Колонист тоже хотел поживиться. К сошедшему с корабля новому эмигранту он обращался с такими словами:

— Друг мой, ты должен 3000 франков этому достойному капитану; я одолжу тебе такую сумму, но ты мне ее возместишь. Итак, вот мои условия. Ты будешь работать на меня весь день; твоя религия не предусматривает воскресений. Я буду платить тебе по 30 су в день, которые пойдут тебе на еду, на жилье и на постепенную выплату мне твоего долга. Как только ты мне выплатишь весь долг, ты будешь свободен в выборе другого хозяина, который будет платить тебе больше.

При этом колонист забывал лишь одно существенное обстоятельство: прожить в Америке на 30 су было невозможно. И обычно происходило следующее: кули работал от зари до зари, ничего почти не ел и никогда не мог отдать «долг» своему хозяину. Его рабство продлилось бы еще долго, если бы практически во всех колониях не вмешался закон, сделавший положение бесправных эмигрантов более сносным.

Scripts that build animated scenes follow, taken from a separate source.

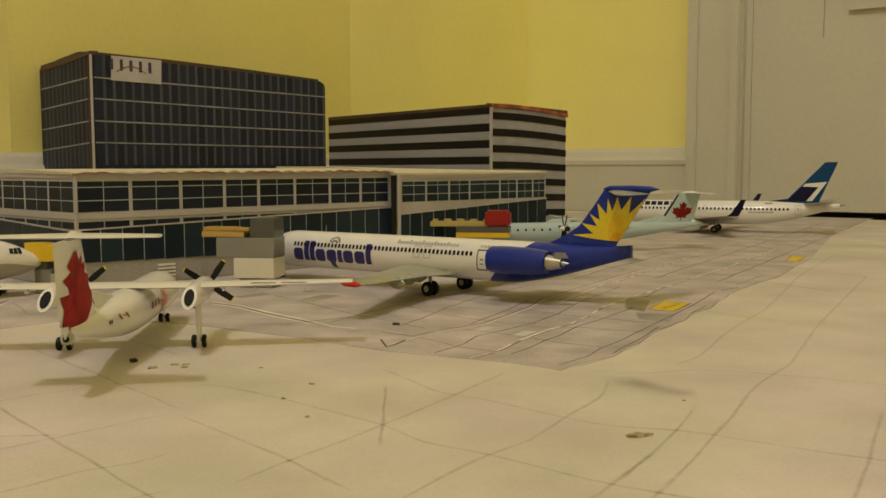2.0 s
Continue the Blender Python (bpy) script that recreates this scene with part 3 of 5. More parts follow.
# apron, east sheet: slab joints wander with the hand that drew them
joints = [[(-0.0392, 0.3219), (-0.0323, 0.3392), (-0.020, 0.37)], [(-0.0137, 0.3170), (-0.0071, 0.3364), (-0.0009, 0.3611), (0.0087, 0.3878), (0.030, 0.43)], [(0.0100, 0.3231), (0.0231, 0.3576), (0.0307, 0.3853)], [(0.0030, 0.2717), (0.0104, 0.2860), (0.0140, 0.3004), (0.0219, 0.3118), (0.0314, 0.3254), (0.0419, 0.3498), (0.0496, 0.3760), (0.0564, 0.3934), (0.072, 0.43)]]
joints += [[(0.0252, 0.2712), (0.0310, 0.2824), (0.0355, 0.2943), (0.0402, 0.3028), (0.0465, 0.3201), (0.0576, 0.3395), (0.0705, 0.3658)], [(0.0385, 0.2573), (0.0470, 0.2699), (0.0520, 0.2826), (0.0570, 0.2915), (0.0662, 0.3119), (0.0725, 0.3250), (0.0826, 0.3475), (0.0961, 0.3780), (0.1108, 0.4142)]]
joints += [[(0.0545, 0.2738), (0.0578, 0.2829), (0.0645, 0.2969), (0.0740, 0.3215)], [(0.0909, 0.3549), (0.1000, 0.3734)], [(0.0783, 0.3943), (0.0915, 0.4297)], [(0.1150, 0.4200), (0.1240, 0.4317)], [(0.1255, 0.4400), (0.1480, 0.4820)], [(0.1087, 0.4891), (0.1209, 0.4869)], [(0.0663, 0.5371), (0.0815, 0.5017), (0.0884, 0.4857)]]
lines("slab_line", apron_r, M["slab_ink"], joints, ZG, width=0.0005, wander=0.0004)
cross = [[(-0.085, 0.400), (-0.0556, 0.3681), (-0.0435, 0.3531), (-0.0300, 0.3380), (-0.0182, 0.3280), (-0.0047, 0.3139)], [(-0.0300, 0.3810), (-0.0207, 0.3697), (-0.0040, 0.3476), (0.0072, 0.3371), (0.0155, 0.3309), (0.0236, 0.3250), (0.0333, 0.3242)], [(-0.0102, 0.3888), (0.0067, 0.3808), (0.0207, 0.3667), (0.0316, 0.3565), (0.0418, 0.3469), (0.0518, 0.3419), (0.0632, 0.3358), (0.0732, 0.3300)]]
cross += [[(-0.0057, 0.2972), (0.0032, 0.2885), (0.0089, 0.2821), (0.0211, 0.2745)], [(0.0087, 0.3123), (0.0183, 0.3071), (0.0276, 0.3011), (0.0397, 0.2905), (0.0529, 0.2836)], [(0.0433, 0.3858), (0.0555, 0.3812), (0.0625, 0.3717)], [(0.0313, 0.3193), (0.0407, 0.3174), (0.0483, 0.3190), (0.0591, 0.3138), (0.0681, 0.3120)], [(0.0833, 0.3517), (0.0912, 0.3507)], [(-0.0327, 0.3370), (-0.055, 0.3170)]]
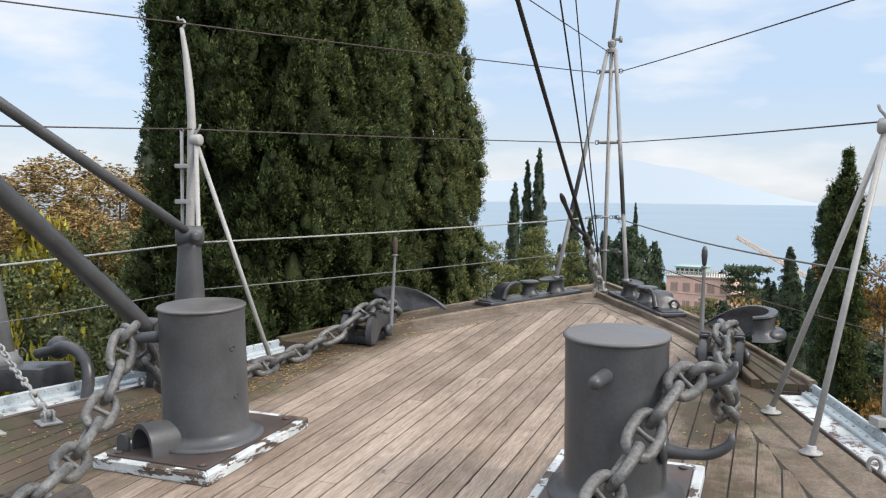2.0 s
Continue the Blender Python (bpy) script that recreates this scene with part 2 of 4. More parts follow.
# bodies darker than their leaves: shade between sprays is put into the colour
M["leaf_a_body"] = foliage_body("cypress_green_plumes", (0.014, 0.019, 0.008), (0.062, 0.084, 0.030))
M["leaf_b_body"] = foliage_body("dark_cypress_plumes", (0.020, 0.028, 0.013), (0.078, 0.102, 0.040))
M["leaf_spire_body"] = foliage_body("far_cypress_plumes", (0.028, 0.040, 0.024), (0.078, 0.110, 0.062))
M["leaf_a"] = foliage("cypress_green", (0.043, 0.066, 0.023), (0.092, 0.125, 0.040), (0.152, 0.187, 0.056))
M["leaf_b"] = foliage("dark_cypress_green", (0.068, 0.096, 0.036), (0.132, 0.172, 0.058), (0.210, 0.232, 0.078), (0.29, 0.255, 0.09))
M["leaf_spire"] = foliage("far_cypress_green", (0.067, 0.110, 0.062), (0.125, 0.170, 0.093))
M["leaf_pine"] = foliage("yellow_green_needles", (0.116, 0.152, 0.052), (0.224, 0.250, 0.087), (0.330, 0.302, 0.108))
M["leaf_shrub"] = foliage("dull_green_leaves", (0.083, 0.122, 0.052), (0.177, 0.216, 0.085), (0.260, 0.235, 0.105))
M["leaf_oak"] = foliage("brown_autumn_leaves", (0.15, 0.095, 0.034), (0.31, 0.145, 0.040), (0.42, 0.215, 0.050), (0.31, 0.23, 0.065))
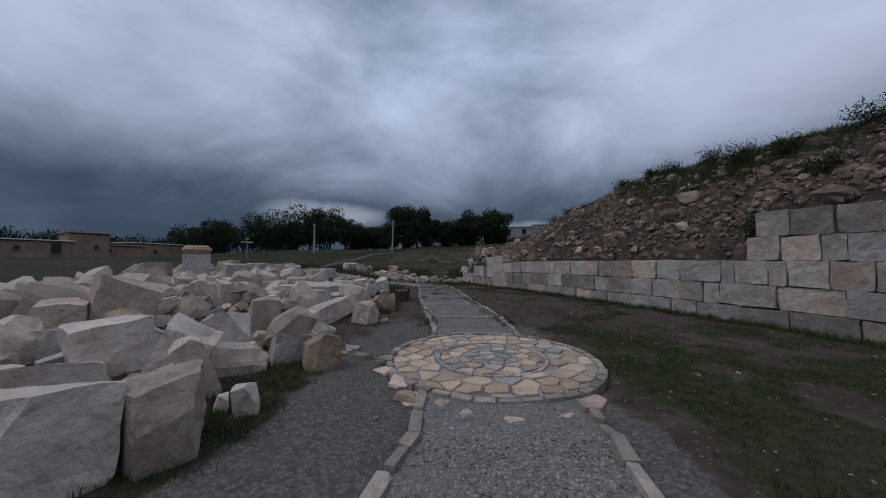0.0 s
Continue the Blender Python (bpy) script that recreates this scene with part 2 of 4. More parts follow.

Несмотря на смиренность, на вековую привычку безропотно подчиняться безграничной власти, китайцы, доведенные до крайности, иногда поднимали восстание на корабле, где их обрекали на голодную смерть.

ФЕЙЕРВЕРК

По этому поводу приведем некоторые сведения господина де ла Ланделя («Кораблекрушения и спасения»):

«8 марта 1866 года из Макао вышел „Наполеон-Камереро“, итальянский корабль, нагруженный 663-мя кули и 8000 ящиками с пиротехникой, предназначенными для Кальяо (Перу). Это было преступление — держать на борту взрывчатые вещества, они требовали неусыпной охраны, а весь экипаж насчитывал 40 человек.

Через день после отплытия переводчик обнаружил, что эмигранты сговариваются захватить корабль. Капитан приказал немедленно поместить половину китайцев в трюм; нехватка места помешала ему взять под стражу всех эмигрантов. Но разве не мог он связать их всех по рукам и ногам и отправить обратно в Макао? Зачем оставлять свободу передвижений примерно трем сотням недовольных, когда в твоем распоряжении только 40 охранников?